--- START OF INFORMATION SHOWN ---

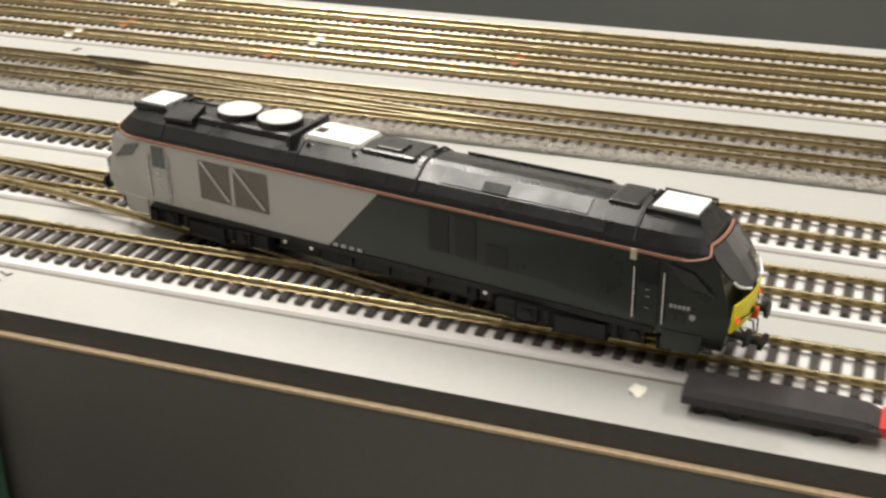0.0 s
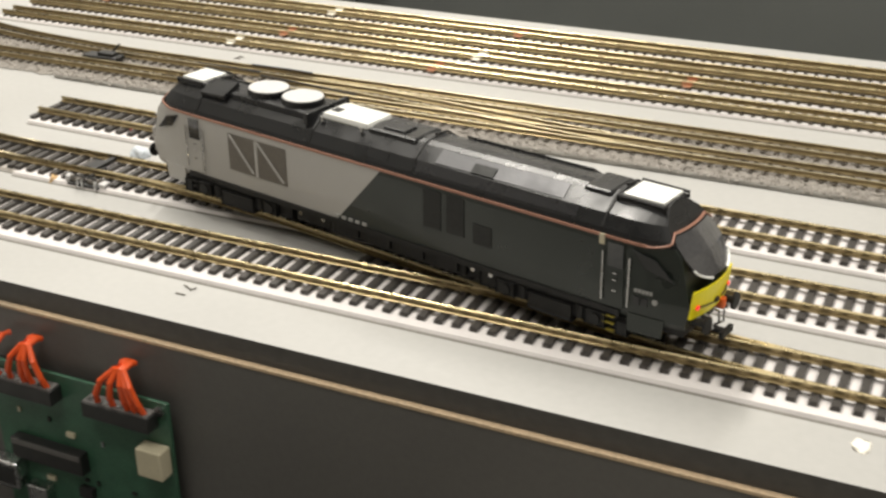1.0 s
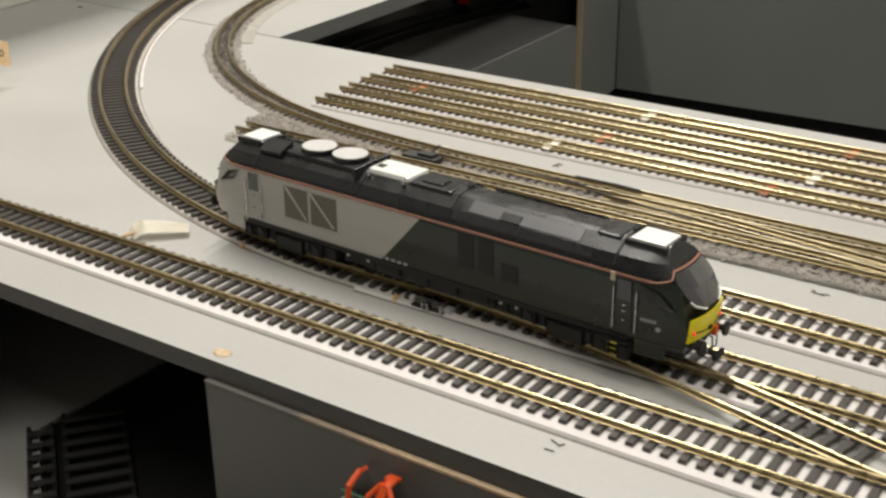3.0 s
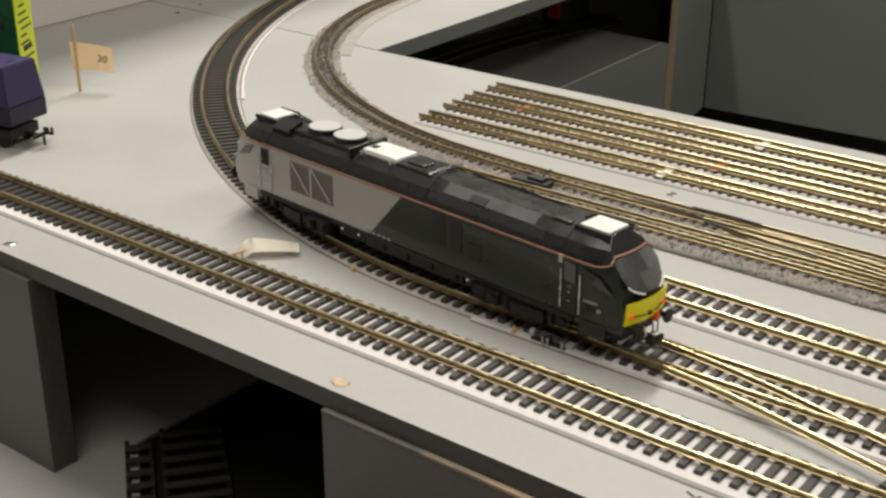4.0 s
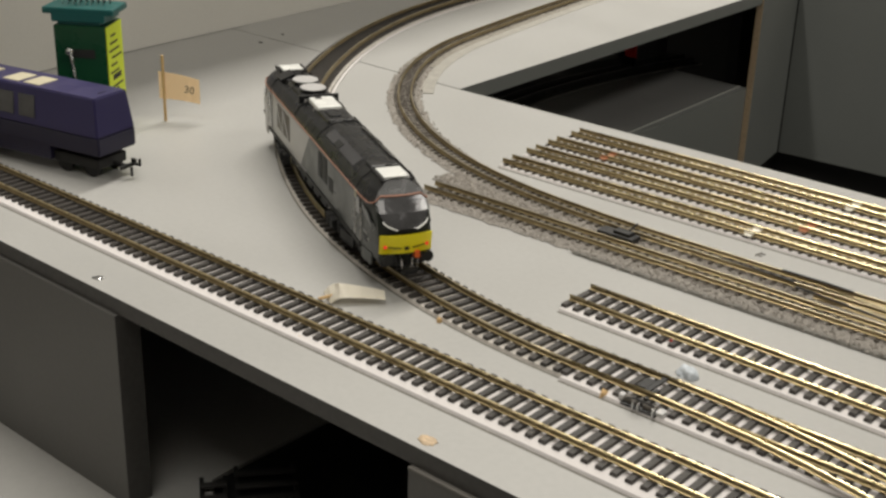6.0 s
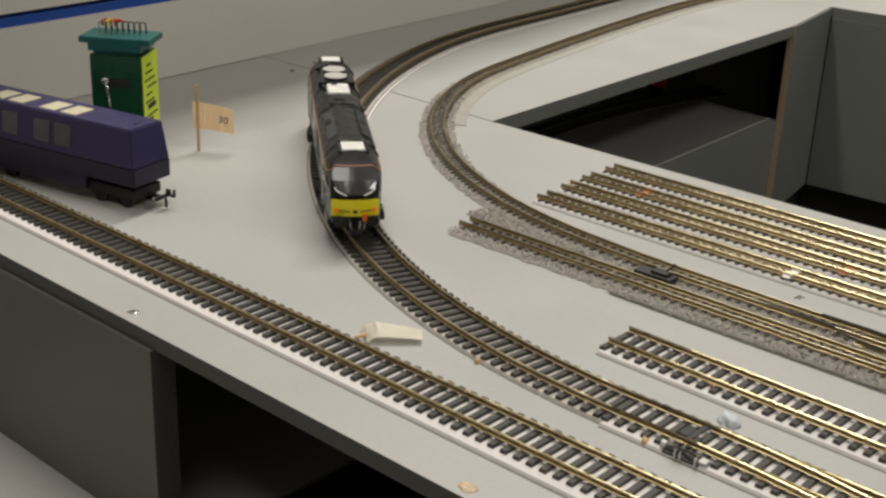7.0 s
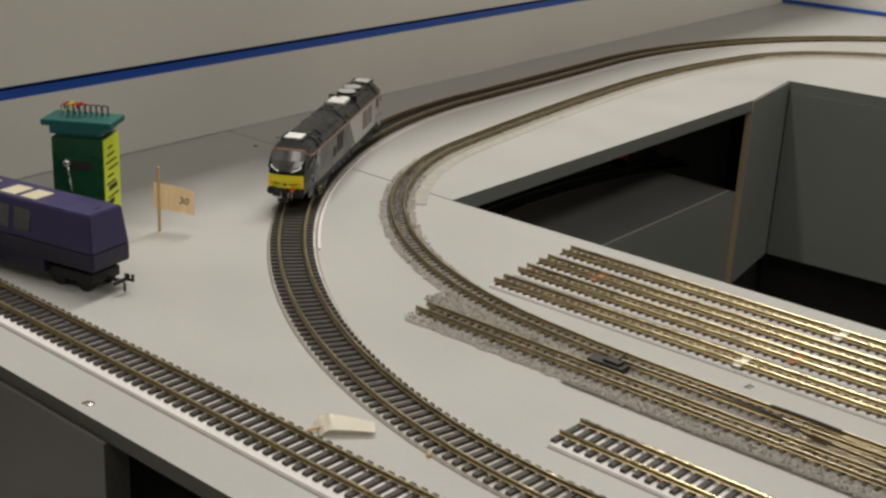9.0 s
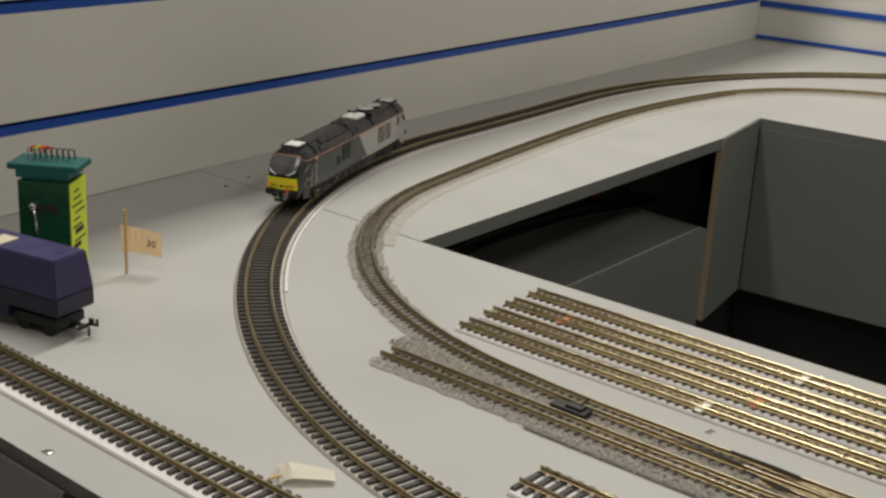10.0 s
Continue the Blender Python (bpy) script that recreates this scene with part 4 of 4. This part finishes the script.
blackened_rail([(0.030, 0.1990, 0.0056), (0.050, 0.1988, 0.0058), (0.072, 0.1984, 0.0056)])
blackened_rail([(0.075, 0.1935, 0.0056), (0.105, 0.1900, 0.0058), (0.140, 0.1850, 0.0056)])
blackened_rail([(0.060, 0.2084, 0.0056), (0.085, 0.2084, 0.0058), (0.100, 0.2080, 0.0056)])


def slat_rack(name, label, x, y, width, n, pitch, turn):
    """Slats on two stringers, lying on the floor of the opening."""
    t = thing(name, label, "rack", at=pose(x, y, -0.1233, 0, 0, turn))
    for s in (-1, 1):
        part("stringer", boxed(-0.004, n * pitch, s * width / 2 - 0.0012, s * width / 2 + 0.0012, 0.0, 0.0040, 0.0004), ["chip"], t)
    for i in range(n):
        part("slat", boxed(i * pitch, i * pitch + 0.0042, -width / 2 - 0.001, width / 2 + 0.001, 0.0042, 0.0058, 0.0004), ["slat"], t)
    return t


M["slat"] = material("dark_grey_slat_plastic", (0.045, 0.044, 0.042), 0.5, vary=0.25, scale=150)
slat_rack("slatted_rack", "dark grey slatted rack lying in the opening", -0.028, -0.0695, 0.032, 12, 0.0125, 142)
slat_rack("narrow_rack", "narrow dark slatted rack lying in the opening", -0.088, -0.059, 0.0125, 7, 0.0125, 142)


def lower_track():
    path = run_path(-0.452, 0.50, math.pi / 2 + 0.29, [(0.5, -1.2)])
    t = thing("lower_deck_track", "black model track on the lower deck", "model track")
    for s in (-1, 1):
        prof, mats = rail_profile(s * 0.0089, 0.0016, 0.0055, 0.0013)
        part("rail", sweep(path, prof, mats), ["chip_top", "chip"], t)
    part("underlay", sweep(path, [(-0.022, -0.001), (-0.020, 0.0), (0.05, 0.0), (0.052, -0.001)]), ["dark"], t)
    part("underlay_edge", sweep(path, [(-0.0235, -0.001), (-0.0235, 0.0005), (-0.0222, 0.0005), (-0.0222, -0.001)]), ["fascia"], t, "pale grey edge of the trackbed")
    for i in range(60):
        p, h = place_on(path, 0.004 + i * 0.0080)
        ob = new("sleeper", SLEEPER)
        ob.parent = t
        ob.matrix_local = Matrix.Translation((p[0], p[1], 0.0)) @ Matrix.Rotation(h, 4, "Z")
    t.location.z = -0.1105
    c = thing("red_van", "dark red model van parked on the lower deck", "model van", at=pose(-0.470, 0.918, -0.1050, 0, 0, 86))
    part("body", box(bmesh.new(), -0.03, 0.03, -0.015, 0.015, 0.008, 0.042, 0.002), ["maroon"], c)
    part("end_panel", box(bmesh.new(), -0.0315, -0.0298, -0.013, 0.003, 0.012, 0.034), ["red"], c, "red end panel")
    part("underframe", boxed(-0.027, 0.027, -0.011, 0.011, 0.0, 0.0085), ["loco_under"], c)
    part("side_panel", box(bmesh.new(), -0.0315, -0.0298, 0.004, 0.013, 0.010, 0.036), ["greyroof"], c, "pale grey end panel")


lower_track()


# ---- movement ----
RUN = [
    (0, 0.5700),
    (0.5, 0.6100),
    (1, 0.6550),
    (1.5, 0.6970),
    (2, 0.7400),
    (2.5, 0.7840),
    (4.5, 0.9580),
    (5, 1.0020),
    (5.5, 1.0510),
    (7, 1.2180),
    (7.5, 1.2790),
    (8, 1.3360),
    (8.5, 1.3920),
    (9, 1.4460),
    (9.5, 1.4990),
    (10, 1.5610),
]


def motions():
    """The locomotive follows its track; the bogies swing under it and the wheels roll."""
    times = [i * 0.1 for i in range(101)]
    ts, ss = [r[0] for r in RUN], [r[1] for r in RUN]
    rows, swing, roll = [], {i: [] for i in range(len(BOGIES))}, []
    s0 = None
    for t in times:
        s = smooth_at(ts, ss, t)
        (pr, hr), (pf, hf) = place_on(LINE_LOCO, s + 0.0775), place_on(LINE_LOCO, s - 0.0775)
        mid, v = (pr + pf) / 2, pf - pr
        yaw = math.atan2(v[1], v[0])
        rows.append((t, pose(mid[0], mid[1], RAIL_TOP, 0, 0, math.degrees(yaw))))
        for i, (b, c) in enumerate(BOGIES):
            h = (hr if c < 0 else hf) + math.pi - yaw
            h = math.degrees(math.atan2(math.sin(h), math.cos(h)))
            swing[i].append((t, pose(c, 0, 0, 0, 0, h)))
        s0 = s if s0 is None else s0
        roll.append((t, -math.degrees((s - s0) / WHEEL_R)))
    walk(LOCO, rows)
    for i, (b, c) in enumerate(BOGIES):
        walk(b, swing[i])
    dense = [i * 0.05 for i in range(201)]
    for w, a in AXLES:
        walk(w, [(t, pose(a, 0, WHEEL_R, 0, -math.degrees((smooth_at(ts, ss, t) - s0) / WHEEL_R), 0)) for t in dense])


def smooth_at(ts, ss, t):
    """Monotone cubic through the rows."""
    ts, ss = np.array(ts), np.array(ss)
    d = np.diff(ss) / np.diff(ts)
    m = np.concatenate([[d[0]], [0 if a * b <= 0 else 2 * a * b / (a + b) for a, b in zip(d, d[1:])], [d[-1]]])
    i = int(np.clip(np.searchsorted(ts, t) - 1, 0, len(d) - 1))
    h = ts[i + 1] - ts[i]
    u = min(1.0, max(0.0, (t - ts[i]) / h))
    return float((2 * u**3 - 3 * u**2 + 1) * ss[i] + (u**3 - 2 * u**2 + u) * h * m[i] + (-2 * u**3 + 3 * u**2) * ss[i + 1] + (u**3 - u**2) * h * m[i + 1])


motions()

--- END OF INFORMATION SHOWN ---

▶ [WHAT THE TASK REQUIRES]: From start to finish, output the listing exactly, but omit its pictures.

▶ [ANSWER TO THIS PROBLEM]:
0.0 s
1.0 s
3.0 s
4.0 s
6.0 s
7.0 s
9.0 s
10.0 s
Continue the Blender Python (bpy) script that recreates this scene with part 4 of 4. This part finishes the script.
blackened_rail([(0.030, 0.1990, 0.0056), (0.050, 0.1988, 0.0058), (0.072, 0.1984, 0.0056)])
blackened_rail([(0.075, 0.1935, 0.0056), (0.105, 0.1900, 0.0058), (0.140, 0.1850, 0.0056)])
blackened_rail([(0.060, 0.2084, 0.0056), (0.085, 0.2084, 0.0058), (0.100, 0.2080, 0.0056)])


def slat_rack(name, label, x, y, width, n, pitch, turn):
    """Slats on two stringers, lying on the floor of the opening."""
    t = thing(name, label, "rack", at=pose(x, y, -0.1233, 0, 0, turn))
    for s in (-1, 1):
        part("stringer", boxed(-0.004, n * pitch, s * width / 2 - 0.0012, s * width / 2 + 0.0012, 0.0, 0.0040, 0.0004), ["chip"], t)
    for i in range(n):
        part("slat", boxed(i * pitch, i * pitch + 0.0042, -width / 2 - 0.001, width / 2 + 0.001, 0.0042, 0.0058, 0.0004), ["slat"], t)
    return t


M["slat"] = material("dark_grey_slat_plastic", (0.045, 0.044, 0.042), 0.5, vary=0.25, scale=150)
slat_rack("slatted_rack", "dark grey slatted rack lying in the opening", -0.028, -0.0695, 0.032, 12, 0.0125, 142)
slat_rack("narrow_rack", "narrow dark slatted rack lying in the opening", -0.088, -0.059, 0.0125, 7, 0.0125, 142)


def lower_track():
    path = run_path(-0.452, 0.50, math.pi / 2 + 0.29, [(0.5, -1.2)])
    t = thing("lower_deck_track", "black model track on the lower deck", "model track")
    for s in (-1, 1):
        prof, mats = rail_profile(s * 0.0089, 0.0016, 0.0055, 0.0013)
        part("rail", sweep(path, prof, mats), ["chip_top", "chip"], t)
    part("underlay", sweep(path, [(-0.022, -0.001), (-0.020, 0.0), (0.05, 0.0), (0.052, -0.001)]), ["dark"], t)
    part("underlay_edge", sweep(path, [(-0.0235, -0.001), (-0.0235, 0.0005), (-0.0222, 0.0005), (-0.0222, -0.001)]), ["fascia"], t, "pale grey edge of the trackbed")
    for i in range(60):
        p, h = place_on(path, 0.004 + i * 0.0080)
        ob = new("sleeper", SLEEPER)
        ob.parent = t
        ob.matrix_local = Matrix.Translation((p[0], p[1], 0.0)) @ Matrix.Rotation(h, 4, "Z")
    t.location.z = -0.1105
    c = thing("red_van", "dark red model van parked on the lower deck", "model van", at=pose(-0.470, 0.918, -0.1050, 0, 0, 86))
    part("body", box(bmesh.new(), -0.03, 0.03, -0.015, 0.015, 0.008, 0.042, 0.002), ["maroon"], c)
    part("end_panel", box(bmesh.new(), -0.0315, -0.0298, -0.013, 0.003, 0.012, 0.034), ["red"], c, "red end panel")
    part("underframe", boxed(-0.027, 0.027, -0.011, 0.011, 0.0, 0.0085), ["loco_under"], c)
    part("side_panel", box(bmesh.new(), -0.0315, -0.0298, 0.004, 0.013, 0.010, 0.036), ["greyroof"], c, "pale grey end panel")


lower_track()


# ---- movement ----
RUN = [
    (0, 0.5700),
    (0.5, 0.6100),
    (1, 0.6550),
    (1.5, 0.6970),
    (2, 0.7400),
    (2.5, 0.7840),
    (4.5, 0.9580),
    (5, 1.0020),
    (5.5, 1.0510),
    (7, 1.2180),
    (7.5, 1.2790),
    (8, 1.3360),
    (8.5, 1.3920),
    (9, 1.4460),
    (9.5, 1.4990),
    (10, 1.5610),
]


def motions():
    """The locomotive follows its track; the bogies swing under it and the wheels roll."""
    times = [i * 0.1 for i in range(101)]
    ts, ss = [r[0] for r in RUN], [r[1] for r in RUN]
    rows, swing, roll = [], {i: [] for i in range(len(BOGIES))}, []
    s0 = None
    for t in times:
        s = smooth_at(ts, ss, t)
        (pr, hr), (pf, hf) = place_on(LINE_LOCO, s + 0.0775), place_on(LINE_LOCO, s - 0.0775)
        mid, v = (pr + pf) / 2, pf - pr
        yaw = math.atan2(v[1], v[0])
        rows.append((t, pose(mid[0], mid[1], RAIL_TOP, 0, 0, math.degrees(yaw))))
        for i, (b, c) in enumerate(BOGIES):
            h = (hr if c < 0 else hf) + math.pi - yaw
            h = math.degrees(math.atan2(math.sin(h), math.cos(h)))
            swing[i].append((t, pose(c, 0, 0, 0, 0, h)))
        s0 = s if s0 is None else s0
        roll.append((t, -math.degrees((s - s0) / WHEEL_R)))
    walk(LOCO, rows)
    for i, (b, c) in enumerate(BOGIES):
        walk(b, swing[i])
    dense = [i * 0.05 for i in range(201)]
    for w, a in AXLES:
        walk(w, [(t, pose(a, 0, WHEEL_R, 0, -math.degrees((smooth_at(ts, ss, t) - s0) / WHEEL_R), 0)) for t in dense])


def smooth_at(ts, ss, t):
    """Monotone cubic through the rows."""
    ts, ss = np.array(ts), np.array(ss)
    d = np.diff(ss) / np.diff(ts)
    m = np.concatenate([[d[0]], [0 if a * b <= 0 else 2 * a * b / (a + b) for a, b in zip(d, d[1:])], [d[-1]]])
    i = int(np.clip(np.searchsorted(ts, t) - 1, 0, len(d) - 1))
    h = ts[i + 1] - ts[i]
    u = min(1.0, max(0.0, (t - ts[i]) / h))
    return float((2 * u**3 - 3 * u**2 + 1) * ss[i] + (u**3 - 2 * u**2 + u) * h * m[i] + (-2 * u**3 + 3 * u**2) * ss[i + 1] + (u**3 - u**2) * h * m[i + 1])


motions()